[Given information start]

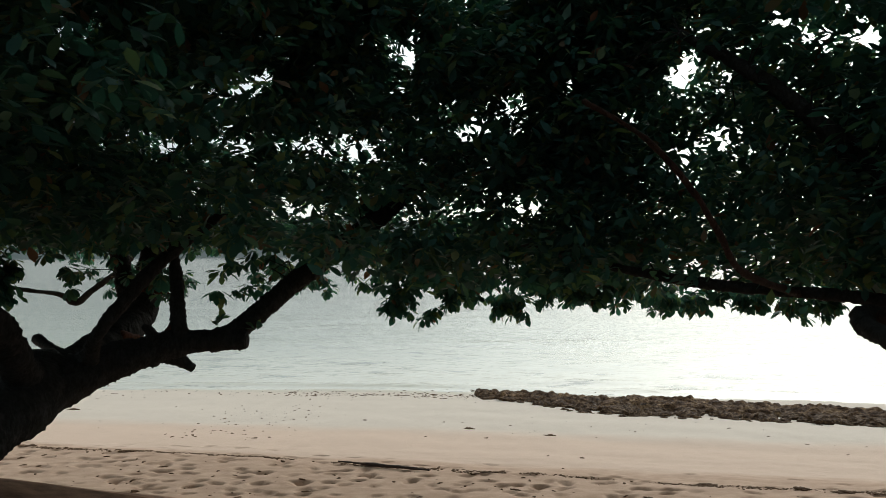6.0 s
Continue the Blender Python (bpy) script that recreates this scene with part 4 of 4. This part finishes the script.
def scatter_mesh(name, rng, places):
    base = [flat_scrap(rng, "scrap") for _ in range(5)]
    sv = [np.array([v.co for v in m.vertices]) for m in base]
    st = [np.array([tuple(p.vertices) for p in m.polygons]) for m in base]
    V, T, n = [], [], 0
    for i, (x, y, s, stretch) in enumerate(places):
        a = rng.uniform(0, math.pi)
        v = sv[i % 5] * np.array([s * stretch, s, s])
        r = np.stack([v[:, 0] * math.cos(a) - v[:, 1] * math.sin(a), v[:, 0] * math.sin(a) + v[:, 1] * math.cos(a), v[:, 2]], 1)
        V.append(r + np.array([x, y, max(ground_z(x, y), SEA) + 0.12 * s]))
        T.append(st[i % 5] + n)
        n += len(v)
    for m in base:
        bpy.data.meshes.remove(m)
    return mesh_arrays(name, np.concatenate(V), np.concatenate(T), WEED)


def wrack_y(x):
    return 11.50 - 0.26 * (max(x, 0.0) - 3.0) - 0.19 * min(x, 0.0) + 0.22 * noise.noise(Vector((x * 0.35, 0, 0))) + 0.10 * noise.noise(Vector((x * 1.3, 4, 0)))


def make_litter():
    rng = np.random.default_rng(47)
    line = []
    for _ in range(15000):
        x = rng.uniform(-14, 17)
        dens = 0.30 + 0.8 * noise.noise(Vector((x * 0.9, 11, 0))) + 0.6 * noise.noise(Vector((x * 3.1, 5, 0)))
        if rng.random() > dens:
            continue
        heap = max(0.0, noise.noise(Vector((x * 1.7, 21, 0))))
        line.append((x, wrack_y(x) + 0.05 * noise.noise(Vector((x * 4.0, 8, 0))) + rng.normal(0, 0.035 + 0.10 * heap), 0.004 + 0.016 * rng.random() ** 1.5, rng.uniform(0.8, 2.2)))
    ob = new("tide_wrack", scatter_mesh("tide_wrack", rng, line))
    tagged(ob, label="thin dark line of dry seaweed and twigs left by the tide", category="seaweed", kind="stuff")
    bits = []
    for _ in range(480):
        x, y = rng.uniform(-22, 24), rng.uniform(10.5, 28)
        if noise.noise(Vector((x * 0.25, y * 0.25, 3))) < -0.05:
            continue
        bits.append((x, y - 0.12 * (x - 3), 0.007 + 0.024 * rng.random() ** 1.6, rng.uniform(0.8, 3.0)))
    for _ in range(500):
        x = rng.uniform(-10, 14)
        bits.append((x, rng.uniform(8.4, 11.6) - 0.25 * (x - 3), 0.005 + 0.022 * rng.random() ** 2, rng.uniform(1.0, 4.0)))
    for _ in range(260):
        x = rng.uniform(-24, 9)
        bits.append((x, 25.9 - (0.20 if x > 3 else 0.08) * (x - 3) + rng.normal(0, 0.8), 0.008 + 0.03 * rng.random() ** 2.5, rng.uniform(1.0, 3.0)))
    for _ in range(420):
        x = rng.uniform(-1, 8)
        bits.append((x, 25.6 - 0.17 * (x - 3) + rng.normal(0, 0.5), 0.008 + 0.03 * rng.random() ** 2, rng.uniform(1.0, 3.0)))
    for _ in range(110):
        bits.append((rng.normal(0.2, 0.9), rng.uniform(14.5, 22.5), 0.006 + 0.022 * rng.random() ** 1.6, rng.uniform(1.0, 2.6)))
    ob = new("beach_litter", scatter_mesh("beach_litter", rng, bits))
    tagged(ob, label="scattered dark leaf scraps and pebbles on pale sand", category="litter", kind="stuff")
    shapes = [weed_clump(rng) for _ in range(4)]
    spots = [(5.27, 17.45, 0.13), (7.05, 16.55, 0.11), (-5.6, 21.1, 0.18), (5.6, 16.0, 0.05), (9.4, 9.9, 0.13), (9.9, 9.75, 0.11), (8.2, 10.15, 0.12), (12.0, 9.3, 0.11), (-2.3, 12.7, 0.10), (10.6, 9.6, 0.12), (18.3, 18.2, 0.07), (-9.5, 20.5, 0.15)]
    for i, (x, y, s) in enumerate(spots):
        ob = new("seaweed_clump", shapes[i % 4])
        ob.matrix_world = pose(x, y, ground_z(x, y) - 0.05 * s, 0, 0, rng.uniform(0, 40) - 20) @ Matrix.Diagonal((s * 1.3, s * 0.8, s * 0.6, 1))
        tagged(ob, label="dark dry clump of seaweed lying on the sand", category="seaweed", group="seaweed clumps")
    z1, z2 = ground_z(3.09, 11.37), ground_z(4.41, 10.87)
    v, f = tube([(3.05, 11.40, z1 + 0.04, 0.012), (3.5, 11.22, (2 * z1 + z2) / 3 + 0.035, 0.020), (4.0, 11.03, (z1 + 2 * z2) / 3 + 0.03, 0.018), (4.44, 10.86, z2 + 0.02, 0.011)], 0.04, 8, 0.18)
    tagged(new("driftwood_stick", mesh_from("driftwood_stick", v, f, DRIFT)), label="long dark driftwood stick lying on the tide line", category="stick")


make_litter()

[Given information end]

● **Goal**:
With the first line being the one containing "Continue the Blender" and the last line the one containing "return 11.50 - 0.26", transcribe exactly the lines above that fall in that range.

● **Reply to the task**:
Continue the Blender Python (bpy) script that recreates this scene with part 4 of 4. This part finishes the script.
def scatter_mesh(name, rng, places):
    base = [flat_scrap(rng, "scrap") for _ in range(5)]
    sv = [np.array([v.co for v in m.vertices]) for m in base]
    st = [np.array([tuple(p.vertices) for p in m.polygons]) for m in base]
    V, T, n = [], [], 0
    for i, (x, y, s, stretch) in enumerate(places):
        a = rng.uniform(0, math.pi)
        v = sv[i % 5] * np.array([s * stretch, s, s])
        r = np.stack([v[:, 0] * math.cos(a) - v[:, 1] * math.sin(a), v[:, 0] * math.sin(a) + v[:, 1] * math.cos(a), v[:, 2]], 1)
        V.append(r + np.array([x, y, max(ground_z(x, y), SEA) + 0.12 * s]))
        T.append(st[i % 5] + n)
        n += len(v)
    for m in base:
        bpy.data.meshes.remove(m)
    return mesh_arrays(name, np.concatenate(V), np.concatenate(T), WEED)


def wrack_y(x):
    return 11.50 - 0.26 * (max(x, 0.0) - 3.0) - 0.19 * min(x, 0.0) + 0.22 * noise.noise(Vector((x * 0.35, 0, 0))) + 0.10 * noise.noise(Vector((x * 1.3, 4, 0)))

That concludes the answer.